Or catsup, if you wanna play that way
On a Saturday or Sunday morning, the bloody mary calls to almost everyone. For people who might be a bit up under it, it is a spicy spiked umami bomb specifically designed to be at least part of the cure for what ails one. For people who did not have a rough night, and might have awakened fresh as a daisy, it is a punchy way to really kick off your weekend.
The bloody mary has, in recent years, become an Instagram star, due to many restaurants deciding to pile an entire Old Country Buffet on the top, precariously balancing brunch for four on the rim of a giant Ball jar. But at its inception, it was a basic combination of tomato juice and vodka, spiced with the “secret blend” of the host and garnished simply with a spear of celery and maybe a wedge of lemon.

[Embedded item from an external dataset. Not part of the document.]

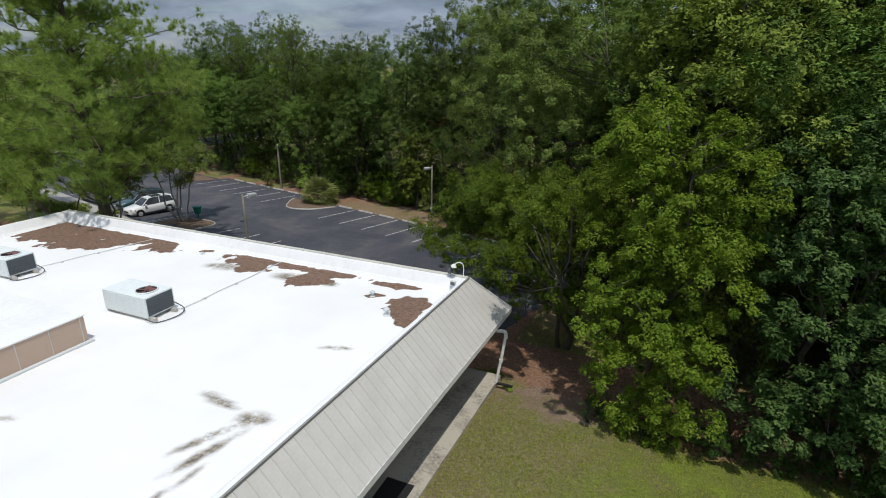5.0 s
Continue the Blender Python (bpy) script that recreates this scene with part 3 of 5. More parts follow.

While everyone has their personal recipe, and these can contain everything from pickle juice to barbecue spice rub, there are many flavors that seem to pop up again and again in published recipes. Worcestershire sauce, lemon, celery salt, hot sauce and horseradish are all very common additions to this cocktail, and all for good reason. You want a great bloody mary to be umami forward, almost meaty, and many use V8 vegetable juice instead of just straight tomato to help this cause.
You want it spicy, both in the front of the palate where it opens the sinuses, and then back of the throat heat which lingers a bit and enhances appetite, hence the combo of horseradish and hot sauce. It needs acid for brightness. Hello, lemon! All of these, often in combination with many other flavors, make for a cocktail that pretty much punches you in the mouth with flavor. It keeps you on your toes. Which is why you rarely see them at the evening cocktail hour, their flavors just scream day-drinking.
So, of course, it is the single most popular brunch cocktail out there, regardless of whether there is a slider and a bacon maple doughnut lingering on top. Whether your at-home host has set up a massive bloody bar on the sideboard for self-serve or the local diner is shaking up some Mrs. T’s mix with bottom shelf vodka, the brunch bloody is here to stay.
Which made me wonder, what if one loves those flavor combinations, but you aren’t so much a bloody mary drinker? And by one, I mean me, because I am neither a fan of tomato/vegetable juice nor vodka, so I’m much more likely to negroni or bourbon sour with my brunching. But I do love ketchup. And there are times, brunch included, when I feel like ketchup could use a bit of oomphing up.
Hence bloody mary ketchup. I pretty much stole my husband’s secret bloody mary recipe and converted it into the perfect foil for hashed browns, fries and tots. It will make your burgers sing, and your onion rings dance, and if you are a fan of a chicken tender, they are inclined in that direction as well. Mix it into some mayo and you have a “special sauce” that everyone will love, and slide a dollop into some sour cream and you have a dip worthy of your baby carrots and broccoli florets. Smear a thick layer on your next meatloaf before baking for a glaze that is at once familiar and totally new.
It won’t cure a hangover, but it won’t cause one either. And whichever kind of morning you are having, bloody mary ketchup will improve it dramatically.
Bloody Mary Ketchup
Makes 1½ cups
This recipe, like bloody marys themselves, is what we like at our house, use it as a guide to create a version that best fits your personal flavor needs. Want it spicier or more lemony less horseradishy? It’s all up to you. But this is a good place to start.
1 12-ounce. bottle chili sauce, I use Heinz
1 teaspoon Worcestershire sauce
1 teaspoon prepared grated white horseradish (or fresh if you have it on hand)
¾ teaspoon celery seed
1½ teaspoons lemon zest
1 teaspoon hot sauce (I like Frank’s, but use what you have)
1 teaspoon beef bouillon paste (or one beef bouillon cube mashed into paste in one teaspoon of water)
1 tablespoon tomato paste
½ teaspoon of freshly ground black pepper
Mix all of the ingredients in a small bowl with a whisk until well combined. Taste for seasoning, and if needed, add more of any of the seasoning ingredients to your personal taste.